Richard Seymour
(…)Ces dernières années, nous avons assisté à des tentatives spéculatives, à des incursions expérimentales, contribuant à créer les conditions culturelles et organisationnelles préalables à la légitimation d’une droite extra-parlementaire violente. (…) Il faut du temps pour développer les coalitions de forces, au sein et au-delà de l’État, pour légitimer toute une culture de cruauté et de violence, pour éroder l’engagement de la bourgeoisie envers le libéralisme, pour démoraliser la gauche et terroriser les minorités. (…)

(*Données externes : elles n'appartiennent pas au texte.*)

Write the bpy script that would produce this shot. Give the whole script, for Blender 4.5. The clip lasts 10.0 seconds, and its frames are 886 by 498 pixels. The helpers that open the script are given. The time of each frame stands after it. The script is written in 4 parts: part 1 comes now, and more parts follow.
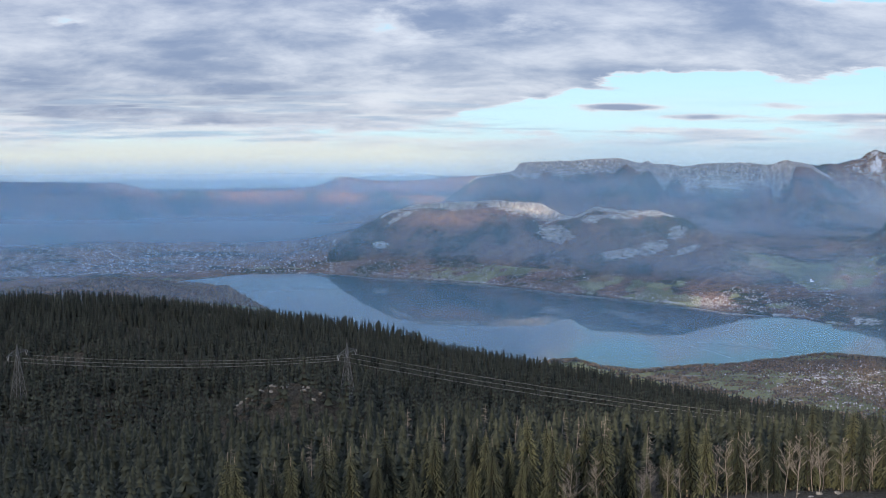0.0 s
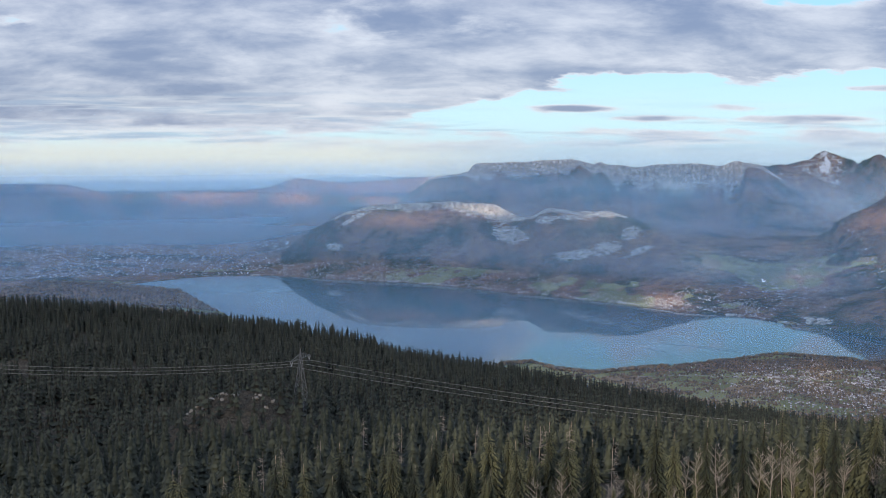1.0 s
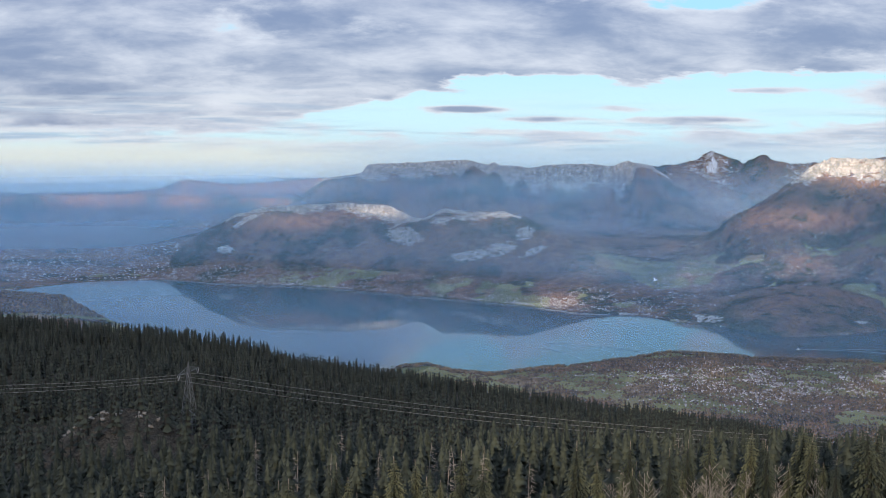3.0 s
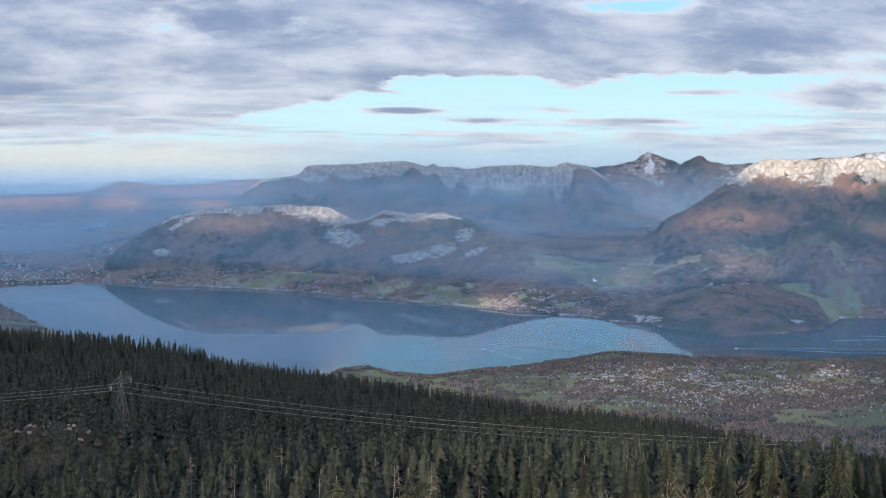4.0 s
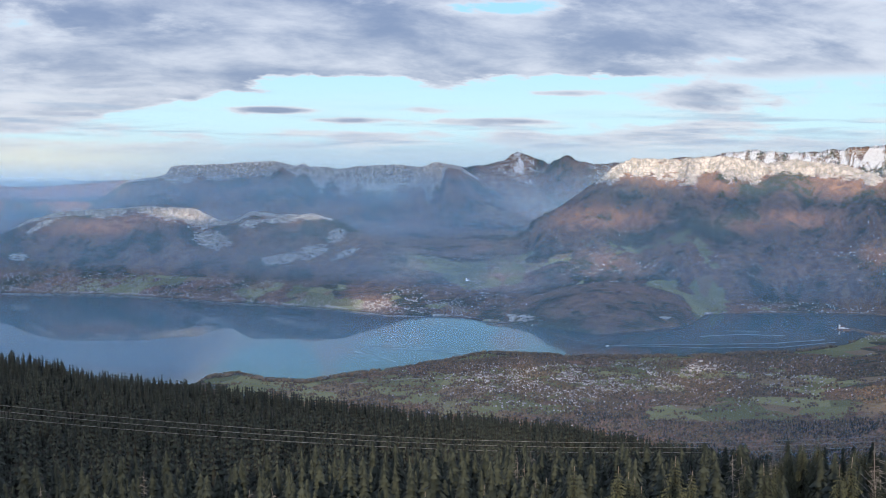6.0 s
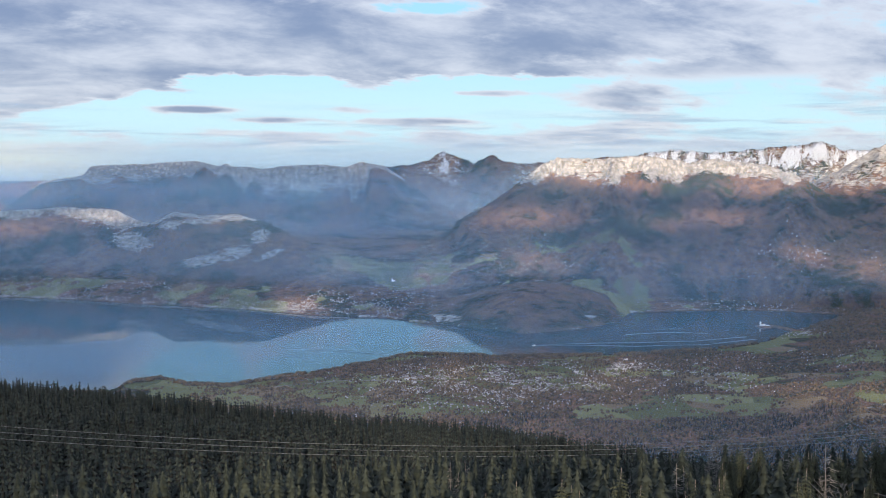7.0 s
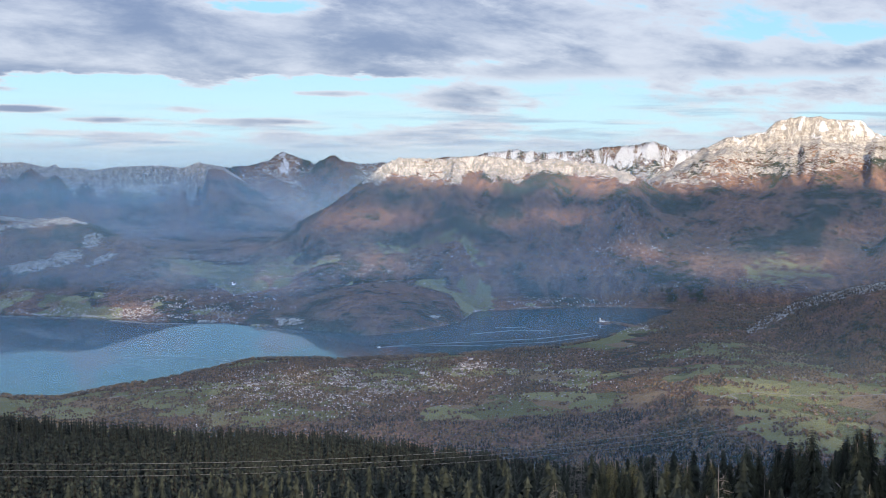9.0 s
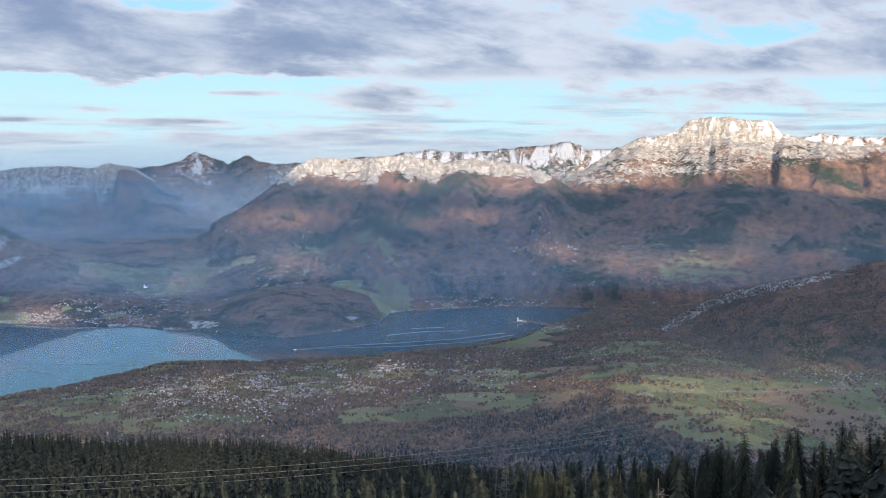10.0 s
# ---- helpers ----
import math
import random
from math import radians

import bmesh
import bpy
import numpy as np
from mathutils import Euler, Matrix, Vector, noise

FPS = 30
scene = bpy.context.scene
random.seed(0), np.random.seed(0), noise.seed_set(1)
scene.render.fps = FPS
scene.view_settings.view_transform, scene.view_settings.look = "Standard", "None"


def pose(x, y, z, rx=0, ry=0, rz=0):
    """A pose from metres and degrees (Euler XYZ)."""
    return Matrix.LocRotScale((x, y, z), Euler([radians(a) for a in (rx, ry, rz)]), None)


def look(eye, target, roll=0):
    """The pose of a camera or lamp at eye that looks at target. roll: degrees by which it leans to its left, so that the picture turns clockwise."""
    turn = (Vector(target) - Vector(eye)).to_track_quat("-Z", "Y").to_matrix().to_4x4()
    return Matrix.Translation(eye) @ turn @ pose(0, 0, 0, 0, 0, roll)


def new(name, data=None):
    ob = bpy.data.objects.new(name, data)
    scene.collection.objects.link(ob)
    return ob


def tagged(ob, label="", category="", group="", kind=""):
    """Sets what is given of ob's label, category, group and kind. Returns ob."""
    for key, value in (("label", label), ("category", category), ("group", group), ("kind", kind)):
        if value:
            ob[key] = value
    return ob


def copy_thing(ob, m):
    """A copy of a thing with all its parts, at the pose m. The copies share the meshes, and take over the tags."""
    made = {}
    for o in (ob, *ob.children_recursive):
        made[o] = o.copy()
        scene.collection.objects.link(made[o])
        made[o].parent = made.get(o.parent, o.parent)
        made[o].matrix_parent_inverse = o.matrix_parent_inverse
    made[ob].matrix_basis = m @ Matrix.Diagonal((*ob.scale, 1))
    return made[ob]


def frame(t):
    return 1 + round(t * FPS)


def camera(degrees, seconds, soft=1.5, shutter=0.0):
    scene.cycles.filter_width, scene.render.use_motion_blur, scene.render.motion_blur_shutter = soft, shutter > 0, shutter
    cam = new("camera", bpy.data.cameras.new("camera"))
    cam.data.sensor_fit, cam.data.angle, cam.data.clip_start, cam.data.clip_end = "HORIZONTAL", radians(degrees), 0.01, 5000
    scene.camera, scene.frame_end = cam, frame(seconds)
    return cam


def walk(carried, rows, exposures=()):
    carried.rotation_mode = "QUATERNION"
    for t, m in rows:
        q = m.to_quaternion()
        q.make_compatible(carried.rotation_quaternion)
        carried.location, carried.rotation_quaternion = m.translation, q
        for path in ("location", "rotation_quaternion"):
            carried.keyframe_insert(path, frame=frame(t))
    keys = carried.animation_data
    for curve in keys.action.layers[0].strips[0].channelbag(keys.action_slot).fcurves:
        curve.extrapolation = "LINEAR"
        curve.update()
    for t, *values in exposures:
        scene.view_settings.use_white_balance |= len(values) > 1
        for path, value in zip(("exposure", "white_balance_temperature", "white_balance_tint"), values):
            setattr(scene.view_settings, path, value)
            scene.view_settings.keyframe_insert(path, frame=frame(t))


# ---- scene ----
# The land is laid out by bearing (degrees to the right of the first heading), distance and height
# against the first eye, in metres. Up to 700 m all stands at its true size; beyond that the land is
# a model that shrinks with distance, because the lens sees no further than 5 km. The lake basin
# and the ranges round it (5 to 15 km) have one scale throughout.
MODEL = 0.318
LAKE = -1250.0
EYE_Z = -LAKE * MODEL

# seconds, x, y, z, pitch, roll, heading to the right
PATH = (
    (0, 0, 0, 0, -5.5, 0, 0),
    (0.5, -0.48, 6.14, -0.16, -5.45, -0, 1.13),
    (1, -0.83, 12.49, -0.25, -5.44, -0, 2.34),
    (1.5, -1.05, 19, -0.29, -5.45, -0, 3.64),
    (2, -1.15, 25.64, -0.3, -5.45, -0.02, 4.94),
    (2.5, -1.12, 32.39, -0.31, -5.44, -0.01, 6.27),
    (4, -0.29, 52.97, -0.39, -5.35, -0, 10.8),
    (4.5, 0.24, 59.87, -0.47, -5.35, 0.01, 12.29),
    (5, 0.9, 66.74, -0.59, -5.36, 0.01, 13.78),
    (5.5, 1.71, 73.57, -0.75, -5.35, 0.01, 15.52),
    (7, 5.12, 93.65, -1.43, -5.36, -0.02, 21.16),
    (7.5, 6.62, 100.16, -1.72, -5.32, -0.02, 23.13),
    (8, 8.34, 106.56, -2.01, -5.31, -0.01, 25.11),
    (8.5, 10.28, 112.85, -2.3, -5.33, 0.01, 27.13),
    (9, 12.47, 119.01, -2.57, -5.34, -0, 29.2),
    (9.5, 14.94, 125.04, -2.81, -5.34, 0, 31.33),
    (10, 17.7, 130.94, -2.99, -5.34, 0.01, 33.45),
)

cam = camera(42.7, 10.0, soft=1.0)
walk(cam, [(t, pose(x, y, EYE_Z + z, 90 + pitch, roll, -turn)) for t, x, y, z, pitch, roll, turn in PATH], [(0.0, 1.84, 6350, 10), (10.0, 1.80, 6250, 10)])

# ---- light ----
SUN_AZ, SUN_EL = 200.0, 16.0
to_sun = Vector((math.sin(radians(SUN_AZ)) * math.cos(radians(SUN_EL)), math.cos(radians(SUN_AZ)) * math.cos(radians(SUN_EL)), math.sin(radians(SUN_EL))))
lamp = bpy.data.lights.new("sun", "SUN")
lamp.energy, lamp.angle, lamp.color = 5.0, radians(0.4), (1.0, 0.80, 0.58)
sun = new("sun", lamp)
sun.matrix_world = look(to_sun * 3000 + Vector((0, 0, EYE_Z)), Vector((0, 0, EYE_Z)))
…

Cette incursion armée dans le Capitole fédéral des États-Unis, provoquée par Trump, et qui s’ajoute aux efforts des sénateurs républicains les plus proches de Trump pour renverser le résultat des élections, n’aurait pas pu avoir lieu sans la connivence de la police de Washington DC, avec un certain rôle joué par le ministère de la Défense. S’il s’était agi de n’importe quel autre mouvement de protestation, ils auraient été repoussés – et de manière brutale, avec une violence disproportionnée au maximum. (…)

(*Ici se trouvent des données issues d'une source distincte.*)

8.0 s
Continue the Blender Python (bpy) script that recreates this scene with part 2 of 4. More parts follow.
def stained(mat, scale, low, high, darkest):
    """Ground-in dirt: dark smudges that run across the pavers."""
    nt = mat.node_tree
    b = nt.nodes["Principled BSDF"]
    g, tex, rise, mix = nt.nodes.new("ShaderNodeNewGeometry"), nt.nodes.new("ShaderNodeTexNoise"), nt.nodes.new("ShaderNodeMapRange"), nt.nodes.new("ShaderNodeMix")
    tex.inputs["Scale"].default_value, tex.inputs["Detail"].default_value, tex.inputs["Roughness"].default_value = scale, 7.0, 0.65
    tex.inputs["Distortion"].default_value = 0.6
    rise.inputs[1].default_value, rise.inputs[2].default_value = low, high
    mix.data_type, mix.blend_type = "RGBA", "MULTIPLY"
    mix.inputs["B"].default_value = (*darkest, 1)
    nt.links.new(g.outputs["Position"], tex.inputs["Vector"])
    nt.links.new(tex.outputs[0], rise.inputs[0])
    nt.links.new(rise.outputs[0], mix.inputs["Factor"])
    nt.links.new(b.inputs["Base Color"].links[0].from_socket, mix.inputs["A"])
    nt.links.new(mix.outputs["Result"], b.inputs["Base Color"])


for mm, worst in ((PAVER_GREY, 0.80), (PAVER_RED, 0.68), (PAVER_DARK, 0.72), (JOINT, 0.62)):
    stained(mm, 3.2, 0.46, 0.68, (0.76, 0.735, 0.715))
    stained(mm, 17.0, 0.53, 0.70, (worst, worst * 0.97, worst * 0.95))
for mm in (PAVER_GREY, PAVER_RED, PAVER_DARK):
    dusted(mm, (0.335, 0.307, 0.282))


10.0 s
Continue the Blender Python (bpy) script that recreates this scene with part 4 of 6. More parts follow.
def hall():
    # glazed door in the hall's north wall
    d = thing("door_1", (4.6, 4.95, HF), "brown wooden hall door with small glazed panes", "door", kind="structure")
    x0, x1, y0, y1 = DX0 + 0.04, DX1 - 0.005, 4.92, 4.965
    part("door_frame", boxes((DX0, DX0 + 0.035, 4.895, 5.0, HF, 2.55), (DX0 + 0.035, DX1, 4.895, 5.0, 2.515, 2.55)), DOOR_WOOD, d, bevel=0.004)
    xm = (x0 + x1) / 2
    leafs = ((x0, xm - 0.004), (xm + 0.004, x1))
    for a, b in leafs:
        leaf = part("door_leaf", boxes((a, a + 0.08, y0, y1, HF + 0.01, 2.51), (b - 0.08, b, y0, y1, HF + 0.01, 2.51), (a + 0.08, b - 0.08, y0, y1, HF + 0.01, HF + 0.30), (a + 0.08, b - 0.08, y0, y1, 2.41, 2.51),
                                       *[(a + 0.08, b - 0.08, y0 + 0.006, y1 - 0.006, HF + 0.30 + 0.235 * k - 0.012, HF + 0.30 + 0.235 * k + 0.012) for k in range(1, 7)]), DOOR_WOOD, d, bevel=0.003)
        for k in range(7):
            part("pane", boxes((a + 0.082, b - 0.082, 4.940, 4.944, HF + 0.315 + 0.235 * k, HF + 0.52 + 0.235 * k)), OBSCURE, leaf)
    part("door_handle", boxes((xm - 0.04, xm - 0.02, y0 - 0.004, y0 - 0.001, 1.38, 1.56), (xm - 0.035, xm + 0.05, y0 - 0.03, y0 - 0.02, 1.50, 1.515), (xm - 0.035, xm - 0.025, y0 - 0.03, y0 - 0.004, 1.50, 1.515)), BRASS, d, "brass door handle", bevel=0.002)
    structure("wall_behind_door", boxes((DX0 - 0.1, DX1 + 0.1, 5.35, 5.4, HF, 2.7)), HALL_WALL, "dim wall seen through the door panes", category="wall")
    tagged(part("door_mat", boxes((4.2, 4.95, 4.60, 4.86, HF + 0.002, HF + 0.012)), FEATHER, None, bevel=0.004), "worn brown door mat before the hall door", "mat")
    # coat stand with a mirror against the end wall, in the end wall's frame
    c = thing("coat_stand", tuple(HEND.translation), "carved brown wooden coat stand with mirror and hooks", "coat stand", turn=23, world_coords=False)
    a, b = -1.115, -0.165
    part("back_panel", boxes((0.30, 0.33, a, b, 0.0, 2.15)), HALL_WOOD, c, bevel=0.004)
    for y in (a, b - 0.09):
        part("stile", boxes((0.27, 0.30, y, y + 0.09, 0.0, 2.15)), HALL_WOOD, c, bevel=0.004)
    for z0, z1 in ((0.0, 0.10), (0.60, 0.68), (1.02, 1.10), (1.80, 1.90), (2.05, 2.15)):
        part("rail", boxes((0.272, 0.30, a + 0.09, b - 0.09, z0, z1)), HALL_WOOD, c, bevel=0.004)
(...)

Au lieu de cela, la police de DC a ouvert les portes, permettant à l’extrême droite armée de s’introduire dans le Capitole, et s’est contentée d’observer les manifestant·es qui déambulaient à la recherche d’élu·es à prendre à partie – et puis quoi ? Ils ont laissé la situation dégénérer en une véritable fusillade, au cours de laquelle ils ont fini par tirer sur une femme dans le cou. Ils ont demandé le renfort de la Garde nationale, en réponse à quoi le ministère de la Défense a gagné du temps en disant qu’ils « allaient l’envisager ». (…)
Mon hypothèse est évidemment que le Pentagone a temporisé sous la pression de Trump, afin d’offrir à ses petits amis une reconstitution plus complète du Putsch de la Brasserie.
L’alliance entre l’extrême droite, la police et une faction du pouvoir exécutif a été consolidée à plusieurs reprises par de violentes campagnes de rue sous Trump : dans des manifestations contre le confinement, dans la bataille de groupes armés contre Black Lives Matter (BLM), et dans les incendies de l’Oregon. La dialectique entre la violence de rue et la répression autoritaire de l’État contre les ennemis de la droite a été et demeure un élément visible de la stratégie de Trump. Et cette dialectique de la radicalisation mutuelle – si essentielle au fascisme dans sa phase de maturité – confortée par une dose d’hystérie anticommuniste, a joué un rôle essentiel dans l’élargissement de la base de Trump lors des élections de novembre.(…)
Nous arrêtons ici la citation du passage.